Me preocupa el momento actual, querido lector. Sé que no podemos llegar a lo mismo, pero hoy estamos más cerca del desastre de Yugoslavia, que hace un año. Para los que vivimos aquello, tenemos claro que fueron minorías nacionalistas las que arrastraron a grandes sectores de su población a la guerra. Aquí no solo las tenemos en Cataluña. En el País Vasco y en Navarra, teóricamente enterradas las hachas, quedan vivas, y bien vivas, las serpientes de parecidos nacionalismos. Por supuesto se llevan bien entre ellos. No hace falta ser un Carod Rovira para entenderlo.
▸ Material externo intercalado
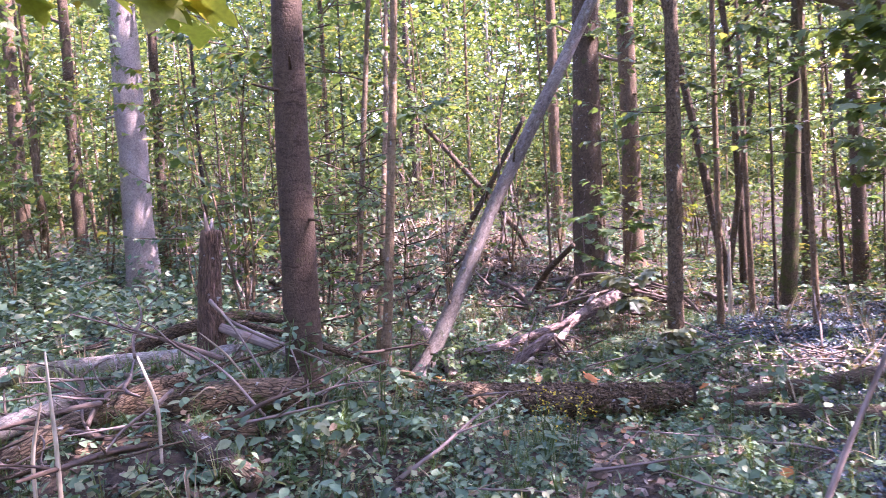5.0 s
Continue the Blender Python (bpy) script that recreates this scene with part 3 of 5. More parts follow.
# unseen leaves added behind the walk's start, to hold back light from the sky
rc = np.random.default_rng(61)
m = 16000
hub = np.stack([rc.uniform(-16, 16, 260), rc.uniform(-17, -1.5, 260), rc.uniform(3.0, 13, 260)], 1)
pos = hub[rc.integers(0, 260, m)] + rc.normal(0, 1, (m, 3)) * np.array([1.2, 1.2, 0.6])
pos = pos[(pos[:, 1] < -0.8) & (pos[:, 2] > 1.6)]
tagged(new("wood_edge_leaves", bake("wood_edge_leaves", [TRI], pos, turns(rc.uniform(0, 6.283, len(pos)), rc.normal(-0.3, 0.5, len(pos)), rc.normal(0, 0.5, len(pos))), rc.uniform(0.25, 0.5, len(pos)), LEAF_CANOPY)), "unseen leaves added behind the path to block sky light", "foliage", kind="stuff")


# unseen leaves added high up to shade the glade, with holes for sun spots
LIT_SPOTS = ((-4.25, 7.2, 0.85), (-6.75, 6.9, 0.45), (-7.2, 8.3, 0.35), (-11.0, 8.4, 1.0), (-1.4, 10.0, 0.6), (-0.35, 3.2, 0.3), (0.1, 5.0, 0.4), (-1.2, 3.5, 0.25), (-4.6, 9.0, 0.6), (-6.6, 4.6, 0.4), (-8.0, 3.6, 0.8), (-9.6, 4.2, 0.9), (-9.4, 6.4, 0.4), (-2.6, 4.2, 0.25), (-7.0, 4.9, 0.7), (-8.4, 5.3, 0.6), (-4.9, 5.6, 0.25), (-5.2, 6.7, 0.35), (-3.3, 5.3, 0.3), (-1.0, 6.6, 0.4))
k = 150
spot = np.vstack([np.stack([rc.uniform(-12.5, 0.5, k), rc.uniform(2.0, 10.5, k)], 1), np.stack([rc.uniform(-6.8, 0.0, 90), rc.uniform(7.0, 14.0, 90)], 1)])
k = len(spot)
high = rc.uniform(7.5, 11.5, k)
aim = np.array(sun_dir) / sun_dir.z
hub = np.column_stack([spot + high[:, None] * aim[:2], high])
m = 10500
pos = hub[rc.integers(0, k, m)] + rc.normal(0, 1, (m, 3)) * np.array([0.55, 0.55, 0.3])
fall = pos[:, :2] - (pos[:, 2:] + 0.2) * aim[:2]
free = np.ones(m, bool)
for x, y, r in LIT_SPOTS:
    free &= np.hypot(fall[:, 0] - x, fall[:, 1] - y) > r
pos = pos[free]
tagged(new("high_crown_leaves", bake("high_crown_leaves", [TRI], pos, turns(rc.uniform(0, 6.283, len(pos)), rc.normal(-0.3, 0.4, len(pos)), rc.normal(0, 0.4, len(pos))), rc.uniform(0.1, 0.24, len(pos)), LEAF_CANOPY)), "unseen leaves added over the glade to shape the sun", "foliage", kind="stuff")


# ---- leaning and fallen wood ----
def stem_thing(name, points, radii, mat, label, category, n=14, step=0.06, ridges=0.0, ends=(None, None), seed=0, wob=0.06, flare=0.0):
    """A single trunk, log or branch through the points, with sawn or broken ends."""
    p0 = np.array(points[0], float)
    ob = root(name, *p0, label, category)
    loc = [np.array(p, float) - p0 for p in points]
    V, F, B = tube(loc, radii, n, step, wob, seed, ridges, max(7, int(2 * math.pi * max(radii) / 0.03)), flare)
    part("bark" if ridges else "stem", mesh_of(name, V, F, mat, bark=B), ob)
    for k, e in enumerate(ends):
        if e is None:
            continue
        c, d = (loc[0], loc[0] - loc[1]) if k == 0 else (loc[-1], loc[-1] - loc[-2])
        d = d / np.linalg.norm(d)
        c = c + d * 0.22 * radii[0 if k == 0 else -1]
        V, F, B = disc(c, d, 0.93 * radii[0 if k == 0 else -1], 5, seed + k)
        part("sawn_end", mesh_of("sawn_end", V, F, e, bark=B), ob, "pale sawn end grain" if e is WOOD_PALE else "weathered sawn end, dark if hollow")
    return ob


def on(x, y, up=0.0):
    return (x, y, float(gz(x, y)) + up)


def side_branches(ob, specs, mat):
    """Extra limbs of a fallen thing, each a part of its own; points in the world."""
    o = np.array(ob.matrix_basis.translation)
    for k, (pts, r) in enumerate(specs):
        V, F, B = tube([np.array(p) - o for p in pts], np.linspace(r, r * 0.35, len(pts)), 7 if r > 0.015 else 5, 0.12, 0.1, 70 + k, blunt=False)
        part("branch", mesh_of("branch", V, F, mat, bark=B), ob)


lean = stem_thing("fallen_tree", [(0.95, 7.35, 0.05), (0.72, 7.4, 0.21), (-0.85, 7.6, 1.0), (-2.35, 7.8, 1.72), (-3.6, 8.05, 2.2), (-4.8, 8.3, 2.68), (-7.2, 8.8, 3.7)], [0.105, 0.105, 0.1, 0.095, 0.09, 0.08, 0.05], BARK_LEAN_SUNLIT, "fallen brown trunk leaning against a standing tree", "fallen tree", 20, 0.06, 0.05, (WOOD_DARK, None), 1, 0.05)
side_branches(lean, [([(-2.38, 7.7, 1.55), (-1.95, 7.3, 1.83), (-1.55, 7.05, 2.12), (-1.13, 6.8, 2.31), (-0.61, 6.6, 2.46), (-0.13, 6.4, 2.48), (0.3, 6.3, 2.45)], 0.026),
                     ([(-2.35, 7.75, 1.7), (-2.5, 7.5, 1.35), (-2.7, 7.3, 1.1)], 0.015), ([(-3.3, 8.0, 2.1), (-3.0, 7.6, 2.3), (-2.7, 7.2, 2.35)], 0.014)], BARK_DARK)
lean2 = stem_thing("fallen_tree", [(-2.75, 7.72, 1.9), (-2.41, 7.7, 1.8), (-0.65, 7.5, 1.59), (0.2, 7.45, 1.33), (1.04, 7.4, 0.94), (2.4, 7.35, 0.25), (2.7, 7.3, 0.1)], [0.03, 0.036, 0.045, 0.046, 0.048, 0.05, 0.05], BARK_LEAN_SUNLIT, "thin dead pole leaning across the wood", "fallen tree", 10, 0.1, 0, (None, None), 2)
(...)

Y una aturdida –¿y cobarde?– Europa, sigue con sus históricas incertidumbres. Las mismas que no supo esgrimir cuando estalló Yugoslavia: «Debo reconocer a Croacia por razones históricas»; «yo a Eslovenia por lengua y cercanía»; «yo a Serbia porque me ha comprado aviones de combate»; «yo necesito una salida al Mediterráneo». Al final, tuvieron que ser otra vez los Estados Unidos, vestidos de bombarderos OTAN, los que cerrasen el conflicto. Y lo cerraron a su manera: dividiendo la empresa en ruinas en varias filiales, a fin de –supuestamente– sanearlas. Igual que en 1918 o en 1945. No hace falta que Rusia intervenga, como insinúa la inteligencia alemana, con sus servicios secretos en elecciones o en animar nacionalismos disolventes: se basta sola Europa, con sus miedos, incapaz de constituirse en potencia sólida, donde no solo prevalezcan libertades y derechos sino también deberes y obligaciones.

Quizás debido a los «baches en mi cadena de ADN», como le dictó su soberbia a Torra, estoy seriamente preocupado.